Après quinze années de recherche exhaustive, le Word Biblical Commentary présente pour sa part ce qui est considéré comme la plus récente et la plus sérieuse interprétation de l'Écriture jamais produite. Notez ce que le commentaire déclare concernant Christ, envoyé «dans une chair semblable à celle du péché» ( Romains 8:3 ).

«Ici s'ajoute cependant la pensée fondamentale que Dieu a accompli Son objectif pour l'homme non en effaçant le fruit de Son premier effort pour recommencer à neuf, mais en agissant au travers de l'homme dans son état déchu, laissant le péché et la mort s'épuiser dans cette chair humaine, et en le ressuscitant de la mort pour en faire un nouvel être animé de la vie de l'Esprit. Il s'ensuit que peu importe l'exactitude de la ressemblance, elle doit comporter l'idée d'une identification complète de Jésus avec la chair pécheresse ('la même nature humaine que n'importe quel pécheur', NKJ).

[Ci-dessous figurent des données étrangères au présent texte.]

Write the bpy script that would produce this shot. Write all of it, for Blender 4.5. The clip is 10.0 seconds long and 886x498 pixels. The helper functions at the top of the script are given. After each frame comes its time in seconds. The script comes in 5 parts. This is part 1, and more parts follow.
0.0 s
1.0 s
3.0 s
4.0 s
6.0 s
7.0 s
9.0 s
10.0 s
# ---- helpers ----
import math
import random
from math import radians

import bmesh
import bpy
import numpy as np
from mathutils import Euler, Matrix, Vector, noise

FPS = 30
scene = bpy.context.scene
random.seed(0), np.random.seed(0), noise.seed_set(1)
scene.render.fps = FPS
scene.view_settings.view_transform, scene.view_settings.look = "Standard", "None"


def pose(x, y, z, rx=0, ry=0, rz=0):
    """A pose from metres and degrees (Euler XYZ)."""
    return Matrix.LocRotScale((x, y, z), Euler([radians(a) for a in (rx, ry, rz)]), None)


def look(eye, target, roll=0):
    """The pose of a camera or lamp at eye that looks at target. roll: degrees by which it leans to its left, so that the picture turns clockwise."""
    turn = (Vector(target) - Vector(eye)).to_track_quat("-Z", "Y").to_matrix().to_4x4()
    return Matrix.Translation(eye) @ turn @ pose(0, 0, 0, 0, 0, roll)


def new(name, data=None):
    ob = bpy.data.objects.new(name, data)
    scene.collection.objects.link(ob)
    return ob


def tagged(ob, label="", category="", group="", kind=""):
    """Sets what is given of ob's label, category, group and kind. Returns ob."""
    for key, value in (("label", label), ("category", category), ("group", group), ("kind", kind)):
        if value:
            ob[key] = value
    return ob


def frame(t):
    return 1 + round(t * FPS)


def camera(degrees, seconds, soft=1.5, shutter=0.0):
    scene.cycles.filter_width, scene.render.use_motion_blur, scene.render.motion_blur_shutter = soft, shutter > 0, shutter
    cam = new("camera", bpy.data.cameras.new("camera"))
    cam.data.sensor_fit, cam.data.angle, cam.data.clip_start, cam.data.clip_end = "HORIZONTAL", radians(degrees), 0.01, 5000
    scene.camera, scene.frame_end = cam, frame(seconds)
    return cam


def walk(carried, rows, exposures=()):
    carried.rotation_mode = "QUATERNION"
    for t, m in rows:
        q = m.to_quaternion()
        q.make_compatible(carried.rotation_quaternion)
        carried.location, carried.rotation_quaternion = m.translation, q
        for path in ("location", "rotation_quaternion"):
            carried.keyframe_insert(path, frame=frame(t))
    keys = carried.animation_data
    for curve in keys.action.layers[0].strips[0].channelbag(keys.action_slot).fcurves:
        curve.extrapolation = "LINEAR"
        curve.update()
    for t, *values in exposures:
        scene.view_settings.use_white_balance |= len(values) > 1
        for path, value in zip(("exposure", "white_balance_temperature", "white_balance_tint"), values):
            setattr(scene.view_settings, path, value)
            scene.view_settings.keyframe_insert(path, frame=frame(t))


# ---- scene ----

«Dieu a envoyé Son Fils pour faire face au péché ou, plus précisément, au 'péché dans la chair'. Puisque c'est au travers de la chair, au travers de l'homme tel qu'il est et appartient à notre époque que le péché exerce sa puissance ( Rm 7:5, 14, 17-18 ), c'est donc dans la chair que cette puissance doit être combattue et brisée. D'où l'importance d'être capable d'affirmer l'union complète de Christ avec la chair pécheresse de la race humaine. Pour Paul cette puissance a été brisée par la mort de Christ, un sacrifice par lequel Dieu a condamné cette chair pécheresse. Les deux phrases 'pour le péché' et 'condamné' contiennent la clef de toute la sotériologie [la science du salut] de Paul... Ici la logique de Paul est que la chair pécheresse ne pouvait pas être guérie ou rachetée mais seulement détruite... Dieu n'a pas racheté la chair par un acte d'incarnation; Il l'a détruite par un acte de condamnation.» (James D. G. Dunn, Word Biblical Commentary, vol. 38A, Romains, p. 420-440, 1988).